MIC-DKFZ / nnUNet

Apache License 2.0
5.88k stars 1.76k forks source link

nnUNet with CUDA 11.8 #2506

Closed satara closed 1 month ago

satara commented 1 month ago

I am installing nnUNet on a Docker container with CUDA driver 11.4. I first install the most recent torch compatible with the driver and it runs ok (11.8 should be compatible with 11.4):

pip install torch==2.0.1 torchvision==0.15.2 torchaudio==2.0.2 --index-url https://download.pytorch.org/whl/cu118

When I instal nnUNet it removes torch 2.0.1 to install 2.4 and creates incompatibility with other libraries:

  Attempting uninstall: triton
    Found existing installation: triton 2.0.0
    Uninstalling triton-2.0.0:
      Successfully uninstalled triton-2.0.0
  Attempting uninstall: torch
    Found existing installation: torch 2.0.1+cu118
    Uninstalling torch-2.0.1+cu118:
      Successfully uninstalled torch-2.0.1+cu118
ERROR: pip's dependency resolver does not currently take into account all the packages that are installed.
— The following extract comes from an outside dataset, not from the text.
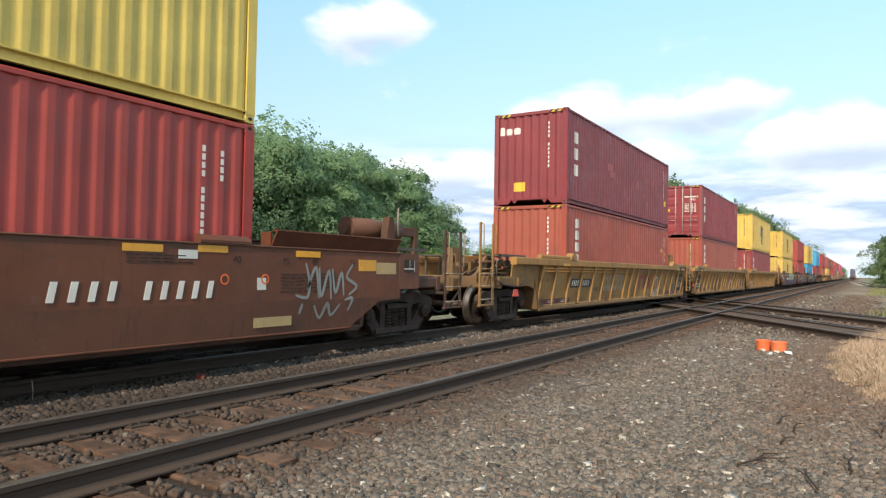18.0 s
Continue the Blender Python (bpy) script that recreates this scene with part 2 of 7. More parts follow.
class MB:
    """Collects faces for one mesh."""

    def __init__(self):
        self.v, self.f, self.m, self.s = [], [], [], []

    def face(self, pts, mi=0, smooth=False):
        i = len(self.v)
        self.v.extend(tuple(p) for p in pts)
        self.f.append(tuple(range(i, i + len(pts))))
        self.m.append(mi)
        self.s.append(smooth)

    def add(self, verts, faces, mi=0, smooth=False):
        i = len(self.v)
        self.v.extend(tuple(p) for p in verts)
        for f in faces:
            self.f.append(tuple(i + k for k in f))
            self.m.append(mi)
            self.s.append(smooth)
        return self

    def box(self, x0, x1, y0, y1, z0, z1, mi=0):
        v = [(x, y, z) for x in (x0, x1) for y in (y0, y1) for z in (z0, z1)]
        return self.add(v, [(0, 1, 3, 2), (4, 6, 7, 5), (0, 4, 5, 1), (2, 3, 7, 6), (0, 2, 6, 4), (1, 5, 7, 3)], mi)

    def prism(self, poly, axis, a, b, mi=0, smooth=False):
        """Outline poly drawn in the plane across axis, from a to b along it."""
        def at(p, q):
            return {"x": (q, p[0], p[1]), "y": (p[0], q, p[1]), "z": (p[0], p[1], q)}[axis]
        n = len(poly)
        v = [at(p, a) for p in poly] + [at(p, b) for p in poly]
        i = len(self.v)
        self.v.extend(v)
        for k in range(n):
            self.f.append((i + k, i + (k + 1) % n, i + n + (k + 1) % n, i + n + k))
            self.m.append(mi)
            self.s.append(smooth)
        for f in (tuple(i + k for k in reversed(range(n))), tuple(i + n + k for k in range(n))):
            self.f.append(f)
            self.m.append(mi)
            self.s.append(False)
        return self

    def bar(self, x0, x1, y0, y1, z0, z1, c=0.01, mi=0):
        """A box with chamfered long edges, long along its longest side."""
        d = {"x": x1 - x0, "y": y1 - y0, "z": z1 - z0}
        ax = max(d, key=d.get)
        (p0, p1), (q0, q1), (a, b) = {"x": ((y0, y1), (z0, z1), (x0, x1)), "y": ((x0, x1), (z0, z1), (y0, y1)), "z": ((x0, x1), (y0, y1), (z0, z1))}[ax]
        c = min(c, (p1 - p0) / 3, (q1 - q0) / 3)
        poly = [(p0 + c, q0), (p1 - c, q0), (p1, q0 + c), (p1, q1 - c), (p1 - c, q1), (p0 + c, q1), (p0, q1 - c), (p0, q0 + c)]
        return self.prism(poly, ax, a, b, mi)

    def rod(self, a, b, r, n=8, mi=0, r2=None, smooth=True):
        a, b = Vector(a), Vector(b)
        d = (b - a).normalized()
        u = d.orthogonal().normalized()
        w = d.cross(u)
        r2 = r if r2 is None else r2
        v = []
        for p, rr in ((a, r), (b, r2)):
            for k in range(n):
                t = 2 * math.pi * k / n
                v.append(p + u * (rr * math.cos(t)) + w * (rr * math.sin(t)))
        i = len(self.v)
        self.v.extend(tuple(p) for p in v)
        for k in range(n):
            self.f.append((i + k, i + (k + 1) % n, i + n + (k + 1) % n, i + n + k))
            self.m.append(mi)
            self.s.append(smooth)
        for f in (tuple(i + k for k in reversed(range(n))), tuple(i + n + k for k in range(n))):
            self.f.append(f)
            self.m.append(mi)
            self.s.append(False)
        return self

    def pipe(self, pts, r, n=6, mi=0):
        """One bent round bar swept along points."""
        pts = [Vector(p) for p in pts]
        i, ref = len(self.v), None
        closed = (pts[0] - pts[-1]).length < 1e-6
        for k, p in enumerate(pts):
            d = (pts[min(k + 1, len(pts) - 1)] - pts[max(k - 1, 0)]).normalized()
            if closed and k in (0, len(pts) - 1):
                d = (pts[1] - pts[-2]).normalized()
            if ref is None:
                ref = d.orthogonal().normalized()
            ref = (ref - d * ref.dot(d)).normalized()
            w = d.cross(ref)
            for j in range(n):
                t = 2 * math.pi * j / n
                self.v.append(tuple(p + (ref * math.cos(t) + w * math.sin(t)) * r))
        for k in range(len(pts) - 1):
            for j in range(n):
                a, b = i + k * n + j, i + k * n + (j + 1) % n
                self.f.append((a, b, b + n, a + n))
                self.m.append(mi)
                self.s.append(True)
        if not closed:
            for f in (tuple(range(i + n - 1, i - 1, -1)), tuple(range(i + (len(pts) - 1) * n, i + len(pts) * n))):
                self.f.append(f)
                self.m.append(mi)
                self.s.append(False)
        return self

    def lathe(self, prof, y_axis=True, n=20, mi=0, centre=(0, 0, 0)):
        """Turn a (radius, offset) outline round the y axis."""
        i = len(self.v)
        for r, o in prof:
            for k in range(n):
                t = 2 * math.pi * k / n
                self.v.append((centre[0] + r * math.cos(t), centre[1] + o, centre[2] + r * math.sin(t)))
        for j in range(len(prof) - 1):
            for k in range(n):
                a, b = i + j * n + k, i + j * n + (k + 1) % n
                self.f.append((a, a + n, b + n, b))
                self.m.append(mi)
                self.s.append(True)
        return self

    def mesh(self, name, slots=1):
        me = bpy.data.meshes.new(name)
        me.from_pydata(self.v, [], self.f)
        me.polygons.foreach_set("material_index", self.m)
        me.polygons.foreach_set("use_smooth", self.s)
        for _ in range(slots):
            me.materials.append(None)
        me.update()
        return me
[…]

This behaviour is the source of the following dependency conflicts.
torchaudio 2.0.2+cu118 requires torch==2.0.1, but you have torch 2.4.1 which is incompatible.
torchdata 0.6.1 requires torch==2.0.1, but you have torch 2.4.1 which is incompatible.
torchtext 0.15.2+cpu requires torch==2.0.1, but you have torch 2.4.1 which is incompatible.
torchvision 0.15.2+cu118 requires torch==2.0.1, but you have torch 2.4.1 which is incompatible.
Successfully installed argparse-1.4.0 nnunetv2-2.5.1 torch-2.4.1 triton-3.0.0

And when I train my model I get the following error:

File "/opt/conda/lib/python3.9/site-packages/torch/cuda/__init__.py", line 314, in _lazy_init
    torch._C._cuda_init()
RuntimeError: The NVIDIA driver on your system is too old (found version 11040). Please update your GPU driver by downloading and installing a new version from the URL: http://www.nvidia.com/Download/index.aspx Alternatively, go to: https://pytorch.org to install a PyTorch version that has been compiled with your version of the CUDA driver.

The same happens if I install an older version of torch (compatible with CUDA 11.3). Please help!

satara commented 1 month ago

Updated everything to latest version, build triton from source and now it is working. Thanks.